Das unerforschte wilde Wesen
2018





„Verloren wirkt dieser kleine Strohhaufen, wie er da versucht über die Straße zu kommen. Zögernd setzt er einen Fuß über die Bordsteinkante, um ihn gleich wieder zurückzuziehen. Es ist dunkel, es regnet, unde der Fluß der Autos ist gnadenlos. Keine Chance für das seltsame Wesen auf zwei Beinen, das da im Münchner Feierabendverkehr irrlichtert, als hätte es ein sadistischer Gott dort ausgesetzt. Man weiß nicht recht, ob man die zerzauste Kreatur nun niedlich oder unheimlich finden soll (…).

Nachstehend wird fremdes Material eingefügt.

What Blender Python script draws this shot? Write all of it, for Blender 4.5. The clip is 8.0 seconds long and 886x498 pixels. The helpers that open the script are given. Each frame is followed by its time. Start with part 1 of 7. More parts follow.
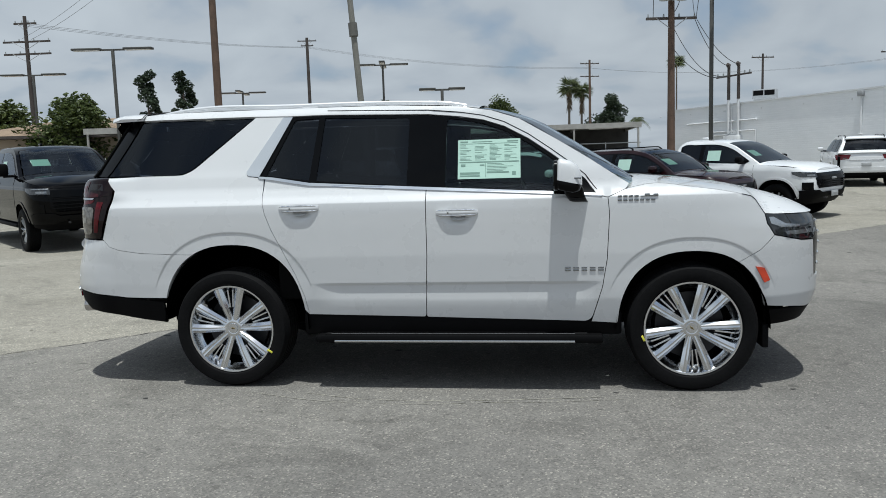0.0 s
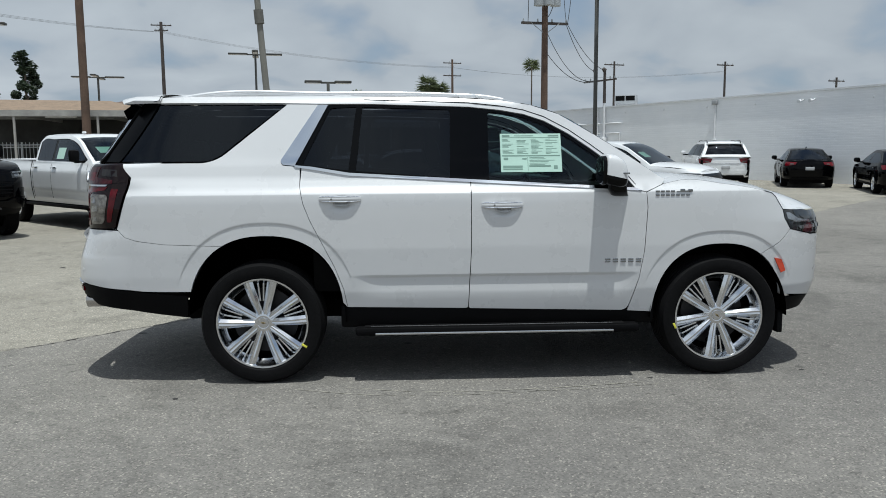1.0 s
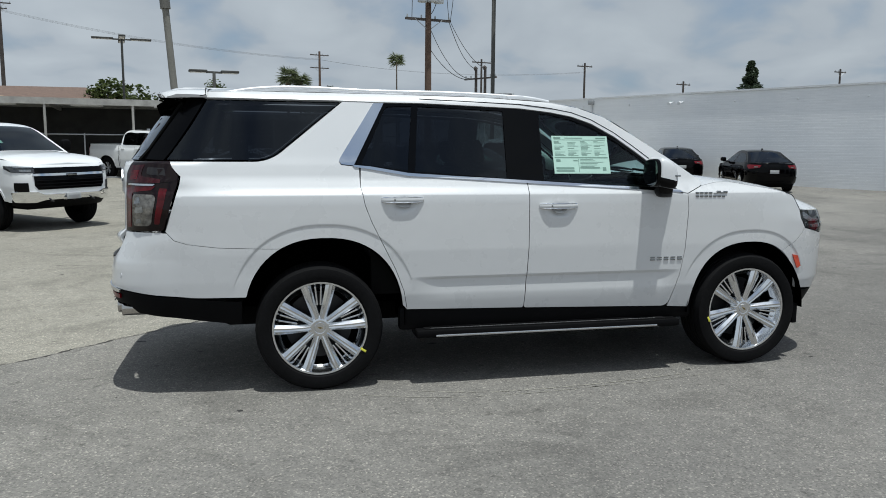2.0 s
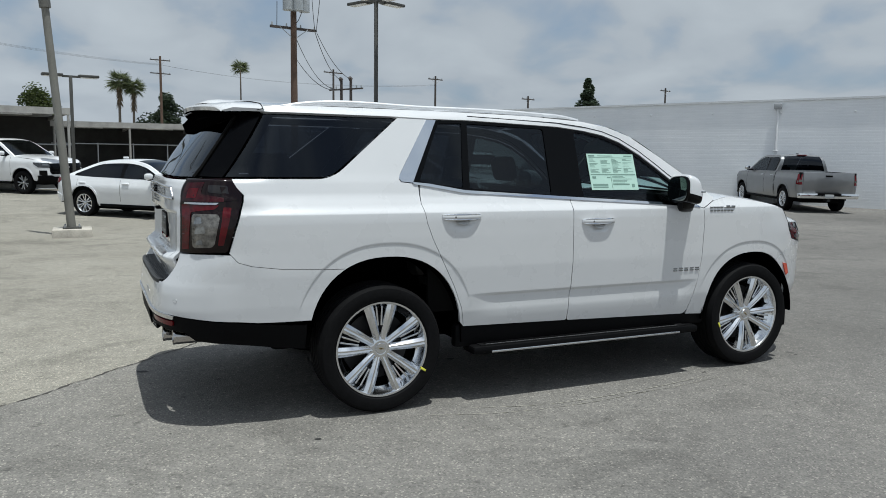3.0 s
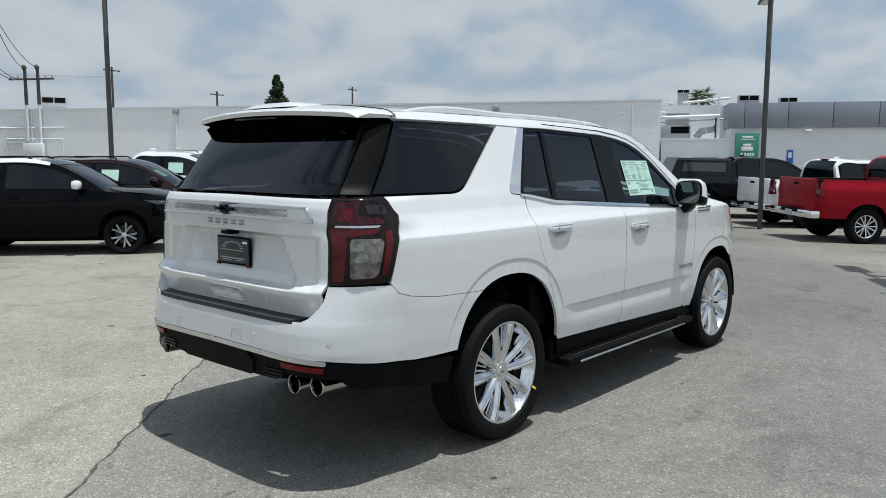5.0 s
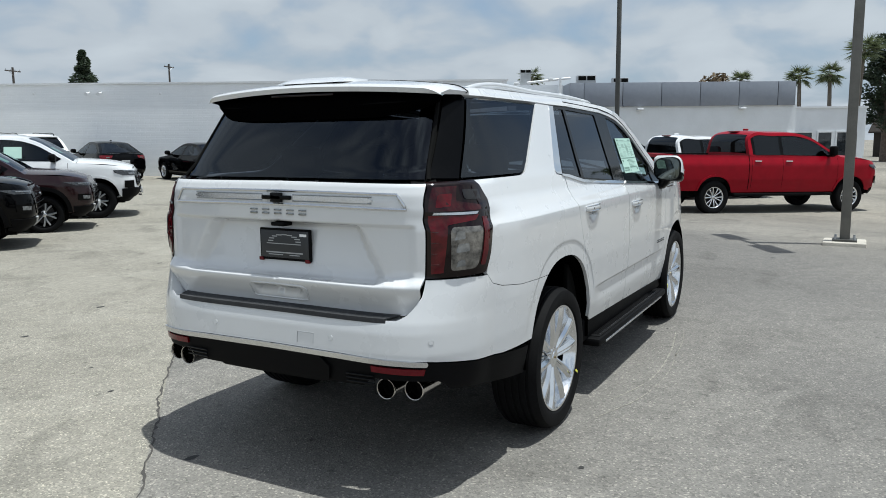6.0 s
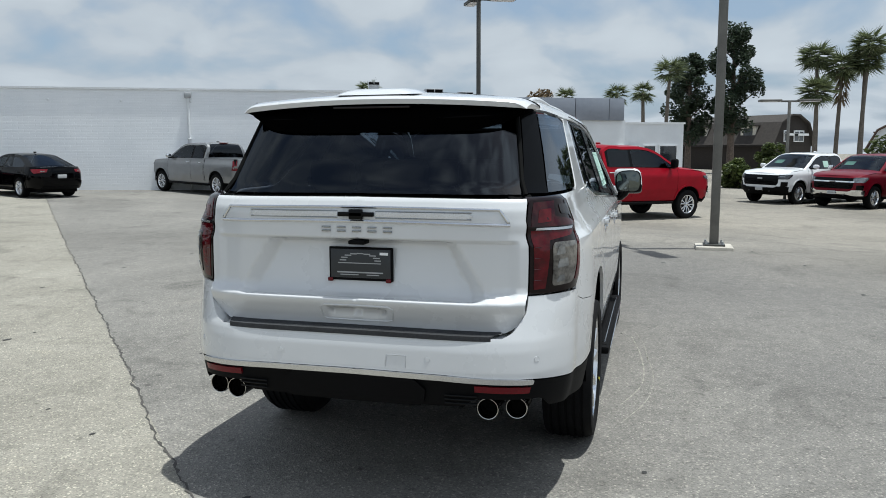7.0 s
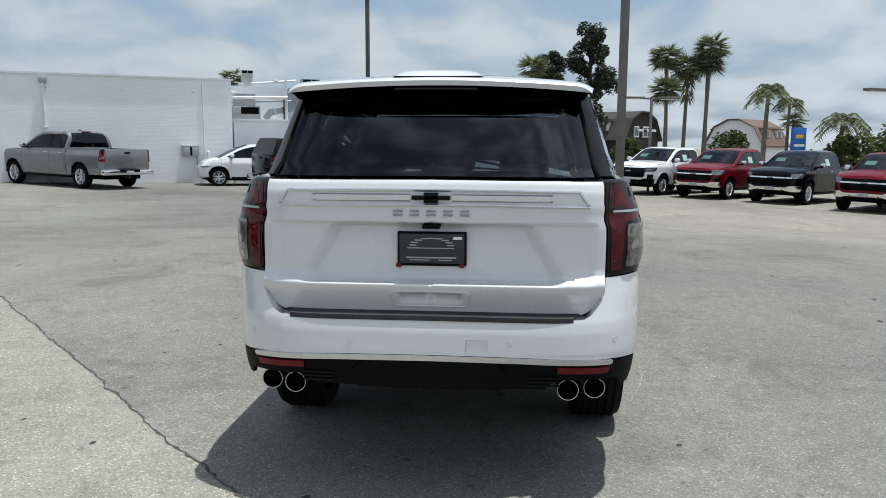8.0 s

Mal stapft das Geschöpf zwischen den Pfeilern einer Straßenbrücke, mal treibt es sich bei den Stämmen eines Holzlagers herum oder durchquert bei dichtem Schneetreiben einen Wald. Wie ein Tier, das auf der Hut ist, beobachtet von einem Jäger? Oder einem Naturfilmer? Von uns? Das Auge einer sehr stillen Kamera jedenfals wahrt wohlwollende Distanz. „Es ist dieses unerforschte Wesen, dem ich versuche, nahezukommen, und das mir immer wieder entwischt“, sagt Judith Egger zu ihrer aktuellen Schau „Lauschen und Lauern“. Seit Jahren betreibt die Künstlerin Feld- und Tiefseelenforschung, um auf etwas zu stoßen, das viele Namen hat: das Unkontrollierbare, Unkalkulierbare, Unbekannte, Unbeherrschte“
Jutta Czegun, aus dem Artikel „Das Wilde in uns“ Süddeutsche Zeitung 7.12.2019
Haben wir uns nicht schon längst von der Natur entfremdet? Wie viel Wildes ist in uns noch vorhanden? Ist uns bewusst, welche Anteile des Instinkthaften, Unergründlichen durch die Zivilisierung in uns verloren gegangen ist? Wie finden wir zu einer lebendigen, gesamtheitlichen Wahrnehmung des Existentiellen zurück?